» AIM
Give an exact transcription of every line, dropping the images.

::::::

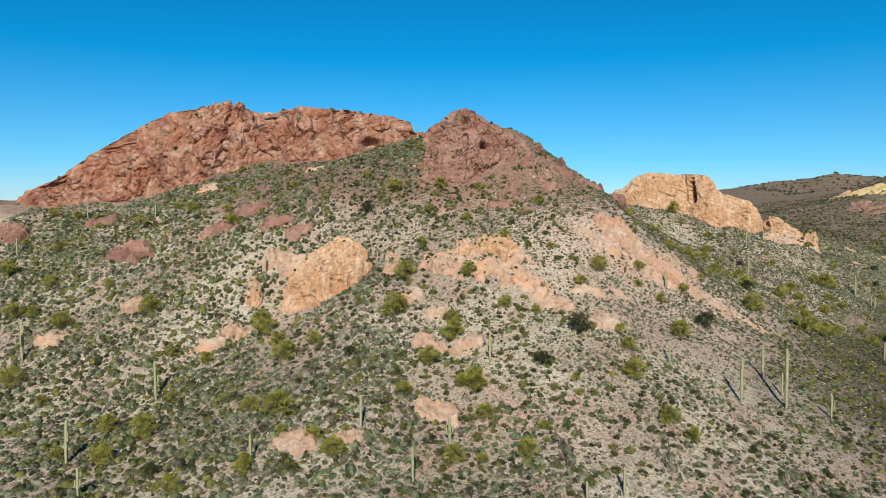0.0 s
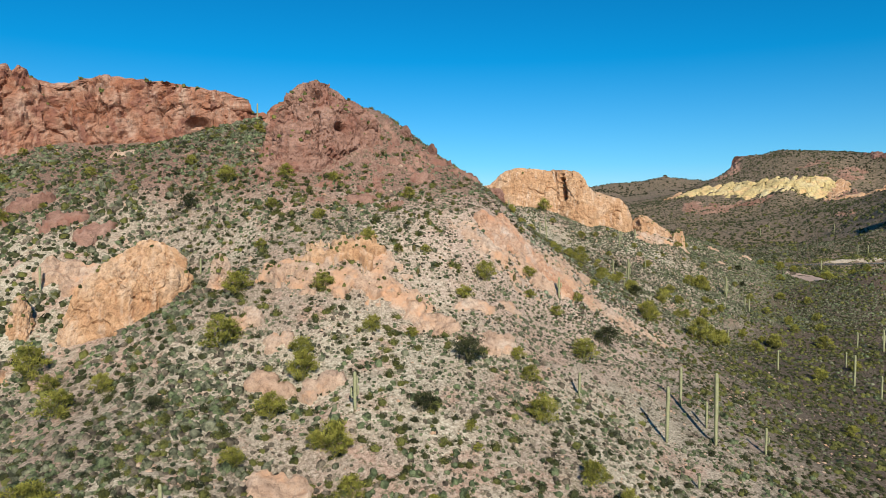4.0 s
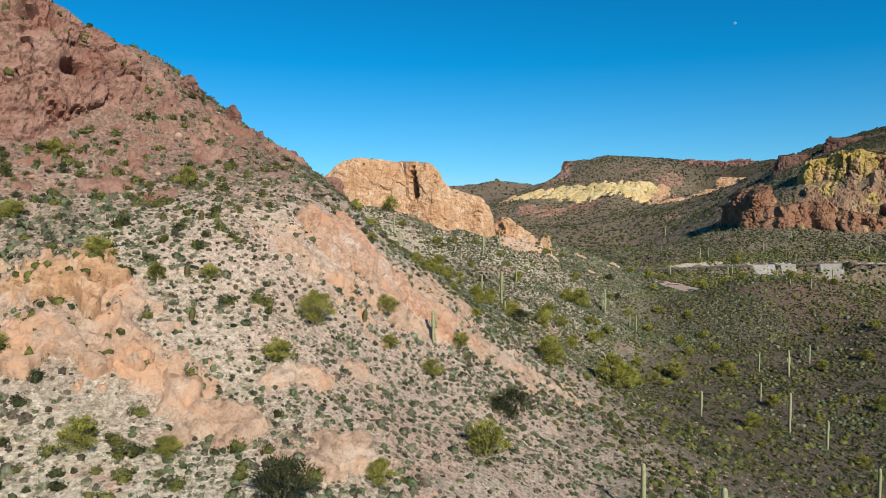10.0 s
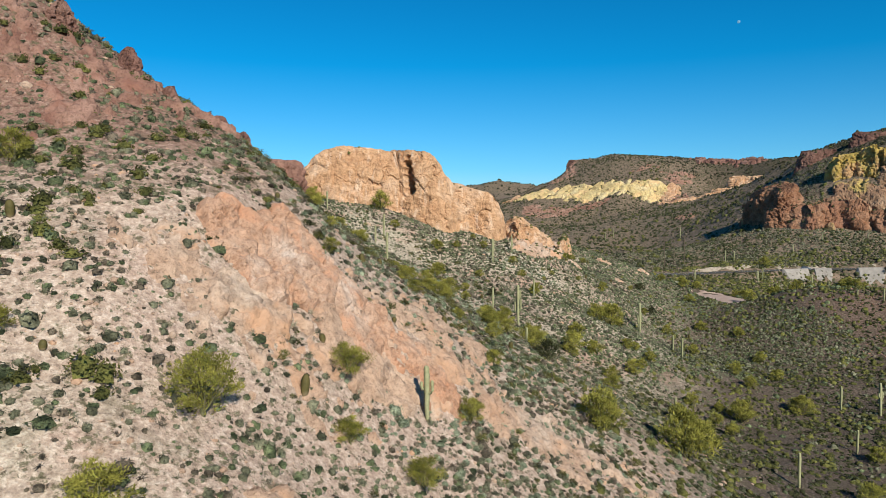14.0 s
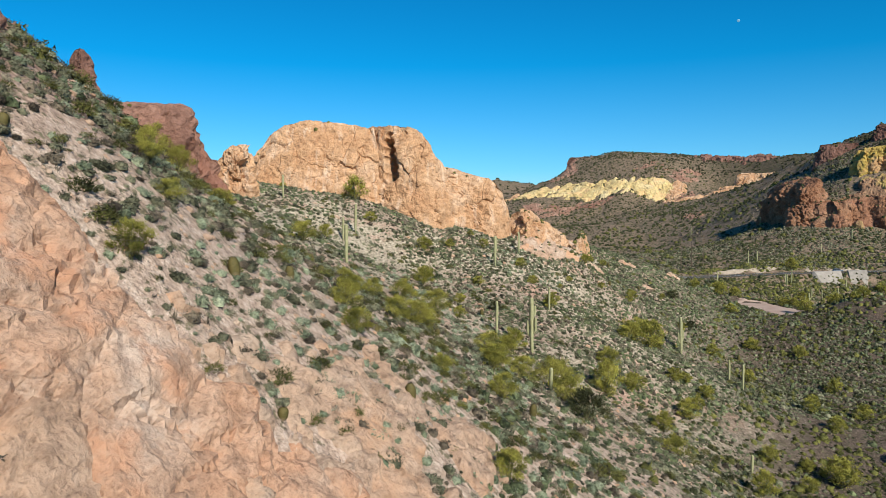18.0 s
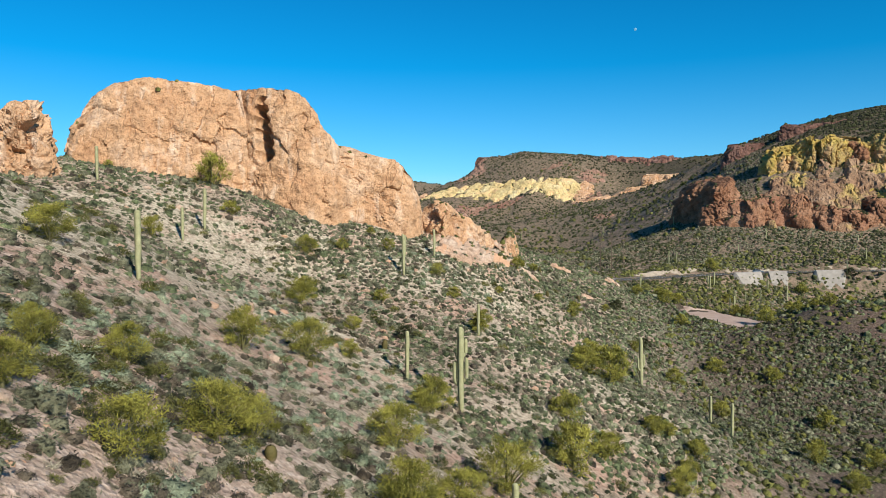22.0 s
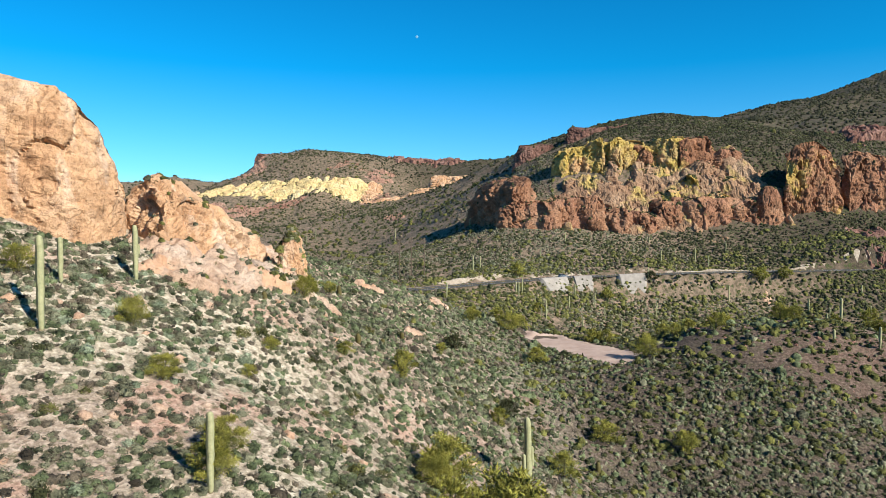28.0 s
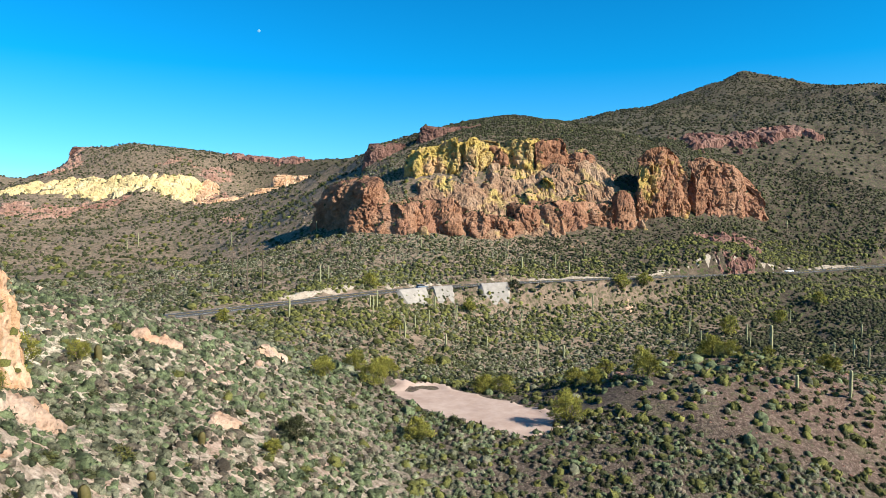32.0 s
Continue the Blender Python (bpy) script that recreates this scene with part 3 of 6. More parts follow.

::::::

» RIGHT ANSWER
0.0 s
4.0 s
10.0 s
14.0 s
18.0 s
22.0 s
28.0 s
32.0 s
Continue the Blender Python (bpy) script that recreates this scene with part 3 of 6. More parts follow.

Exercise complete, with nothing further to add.